I dream of a day when I return to my three-room apartment in downtown Simferopol and tell the FSB officers living there: you have 24 hours to leave.

Did they inform you somehow that they were occupying your apartment?

No. We left in a hurry, at the last minute. I only managed to pack my wife, seven children, and a few things for the road into the car. All their toys, clothes, and my library, which I collected my whole life—everything was left in the apartment.

Over time, the Russians found out that I fought against them, and their law allows for complete confiscation of property in such cases—apartments, houses, and businesses. So, after two years, they came in, took the doors off, and put in new ones. They surrounded the whole district with a wall and checkpoints because the Security Service of Ukraine headquarters was nearby, which became an FSB office.

Before the Ukrainian counteroffensive last year, many optimistic forecasts of the liberation of Crimea were made. Meanwhile, Ukrainian troops haven't even broken through the Russian defence lines in Zaporizhzhia. Now, the liberation of Crimea seems even more unrealistic.

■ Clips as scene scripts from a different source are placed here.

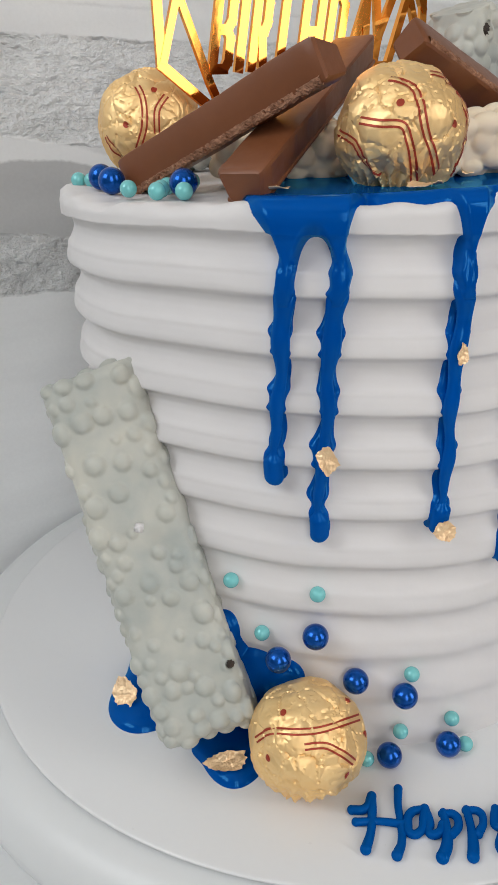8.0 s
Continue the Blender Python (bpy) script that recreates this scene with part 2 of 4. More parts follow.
def part(name, bm, material, parent=None, label="", smooth=True, sharp=40):
    me = bpy.data.meshes.new(name)
    bmesh.ops.recalc_face_normals(bm, faces=bm.faces)
    bm.to_mesh(me)
    bm.free()
    me.materials.append(material)
    if smooth:
        me.shade_smooth()
        me.set_sharp_from_angle(angle=radians(sharp))
    ob = new(name, me)
    if parent:
        ob.parent = parent
    return tagged(ob, label)


def empty(name, at, label, category, group=""):
    ob = new(name)
    ob.empty_display_size = 0.01
    ob.location = at
    return tagged(ob, label, category, group)


def box_bm(lo, hi, bevel=0.0):
    bm = bmesh.new()
    bmesh.ops.create_cube(bm, size=1.0)
    for v in bm.verts:
        v.co = Vector([(a + c) / 2 + k * (c - a) for a, c, k in zip(lo, hi, v.co)])
    if bevel:
        bmesh.ops.bevel(bm, geom=bm.edges[:], offset=bevel, segments=3, affect="EDGES", profile=0.5)
    return bm


def lathe(profile, steps=160):
    """Vertices and faces of a profile of (r, z) turned about the z axis."""
    verts, faces = [], []
    for r, z in profile:
        for i in range(steps):
            a = 2 * math.pi * i / steps
            verts.append((r * math.cos(a), r * math.sin(a), z))
    for j in range(len(profile) - 1):
        for i in range(steps):
            k = (i + 1) % steps
            faces.append((j * steps + i, j * steps + k, (j + 1) * steps + k, (j + 1) * steps + i))
    return verts, faces


def polar(deg_, r, z):
    return Vector((r * math.cos(radians(deg_)), r * math.sin(radians(deg_)), z))


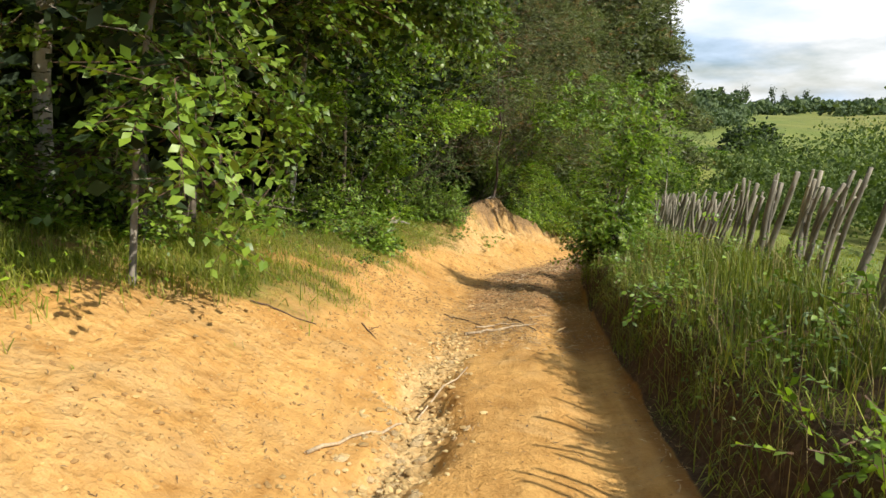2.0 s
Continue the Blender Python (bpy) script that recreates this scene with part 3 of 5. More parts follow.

Many factors contributed to this. First, there was a lack of weapons, and the Russians were prepared for our attack. Now, assessing the situation soberly, I think we won't liberate Crimea for another two years.

What should happen during that time?

First of all, we need to tighten sanctions, depriving Russia of the ability to buy components necessary for missile production and other weapons—and secondly, aviation. We need to regain control of the sky; having fighter jets will also allow us to attack Russian military infrastructure more precisely. This is a war of attrition, and we must persevere and weaken Russia.